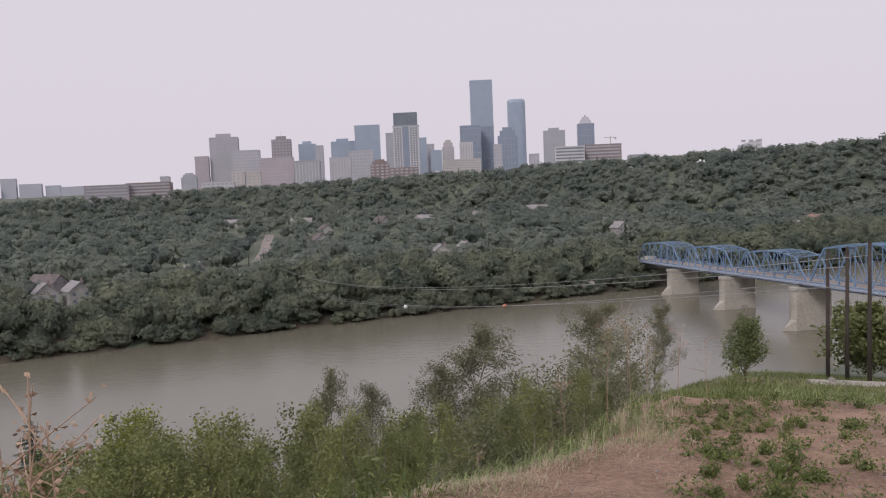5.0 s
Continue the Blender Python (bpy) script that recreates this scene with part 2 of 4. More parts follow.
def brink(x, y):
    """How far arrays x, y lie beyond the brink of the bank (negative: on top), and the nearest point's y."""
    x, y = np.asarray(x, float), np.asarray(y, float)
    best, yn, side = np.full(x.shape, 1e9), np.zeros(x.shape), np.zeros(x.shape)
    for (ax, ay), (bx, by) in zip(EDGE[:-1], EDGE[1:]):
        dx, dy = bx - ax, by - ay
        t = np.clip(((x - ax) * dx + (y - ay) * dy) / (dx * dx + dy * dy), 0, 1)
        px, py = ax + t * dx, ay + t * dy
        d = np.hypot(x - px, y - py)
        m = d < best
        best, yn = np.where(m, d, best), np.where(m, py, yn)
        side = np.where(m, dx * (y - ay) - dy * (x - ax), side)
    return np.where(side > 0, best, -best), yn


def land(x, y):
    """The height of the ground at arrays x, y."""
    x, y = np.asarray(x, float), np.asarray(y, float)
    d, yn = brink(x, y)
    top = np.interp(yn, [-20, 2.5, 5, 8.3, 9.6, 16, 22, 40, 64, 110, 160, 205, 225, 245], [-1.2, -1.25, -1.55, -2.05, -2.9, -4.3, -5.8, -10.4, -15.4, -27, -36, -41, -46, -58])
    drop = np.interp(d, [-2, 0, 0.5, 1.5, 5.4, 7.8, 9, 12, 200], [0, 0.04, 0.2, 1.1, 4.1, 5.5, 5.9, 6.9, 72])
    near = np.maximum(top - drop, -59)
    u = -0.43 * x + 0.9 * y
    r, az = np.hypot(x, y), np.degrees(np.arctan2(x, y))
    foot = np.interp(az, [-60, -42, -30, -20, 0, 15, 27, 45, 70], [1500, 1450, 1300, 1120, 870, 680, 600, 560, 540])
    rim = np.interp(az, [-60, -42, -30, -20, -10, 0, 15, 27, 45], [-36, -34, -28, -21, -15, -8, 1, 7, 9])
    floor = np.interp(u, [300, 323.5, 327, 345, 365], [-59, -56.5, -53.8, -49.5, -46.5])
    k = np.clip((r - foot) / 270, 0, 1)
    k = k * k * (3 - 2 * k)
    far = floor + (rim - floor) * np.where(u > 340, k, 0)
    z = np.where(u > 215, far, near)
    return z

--

Stated exercise: Extract the full listing exactly, with the pictures left out.

Exercise answer:
5.0 s
Continue the Blender Python (bpy) script that recreates this scene with part 2 of 4. More parts follow.
def brink(x, y):
    """How far arrays x, y lie beyond the brink of the bank (negative: on top), and the nearest point's y."""
    x, y = np.asarray(x, float), np.asarray(y, float)
    best, yn, side = np.full(x.shape, 1e9), np.zeros(x.shape), np.zeros(x.shape)
    for (ax, ay), (bx, by) in zip(EDGE[:-1], EDGE[1:]):
        dx, dy = bx - ax, by - ay
        t = np.clip(((x - ax) * dx + (y - ay) * dy) / (dx * dx + dy * dy), 0, 1)
        px, py = ax + t * dx, ay + t * dy
        d = np.hypot(x - px, y - py)
        m = d < best
        best, yn = np.where(m, d, best), np.where(m, py, yn)
        side = np.where(m, dx * (y - ay) - dy * (x - ax), side)
    return np.where(side > 0, best, -best), yn


def land(x, y):
    """The height of the ground at arrays x, y."""
    x, y = np.asarray(x, float), np.asarray(y, float)
    d, yn = brink(x, y)
    top = np.interp(yn, [-20, 2.5, 5, 8.3, 9.6, 16, 22, 40, 64, 110, 160, 205, 225, 245], [-1.2, -1.25, -1.55, -2.05, -2.9, -4.3, -5.8, -10.4, -15.4, -27, -36, -41, -46, -58])
    drop = np.interp(d, [-2, 0, 0.5, 1.5, 5.4, 7.8, 9, 12, 200], [0, 0.04, 0.2, 1.1, 4.1, 5.5, 5.9, 6.9, 72])
    near = np.maximum(top - drop, -59)
    u = -0.43 * x + 0.9 * y
    r, az = np.hypot(x, y), np.degrees(np.arctan2(x, y))
    foot = np.interp(az, [-60, -42, -30, -20, 0, 15, 27, 45, 70], [1500, 1450, 1300, 1120, 870, 680, 600, 560, 540])
    rim = np.interp(az, [-60, -42, -30, -20, -10, 0, 15, 27, 45], [-36, -34, -28, -21, -15, -8, 1, 7, 9])
    floor = np.interp(u, [300, 323.5, 327, 345, 365], [-59, -56.5, -53.8, -49.5, -46.5])
    k = np.clip((r - foot) / 270, 0, 1)
    k = k * k * (3 - 2 * k)
    far = floor + (rim - floor) * np.where(u > 340, k, 0)
    z = np.where(u > 215, far, near)
    return z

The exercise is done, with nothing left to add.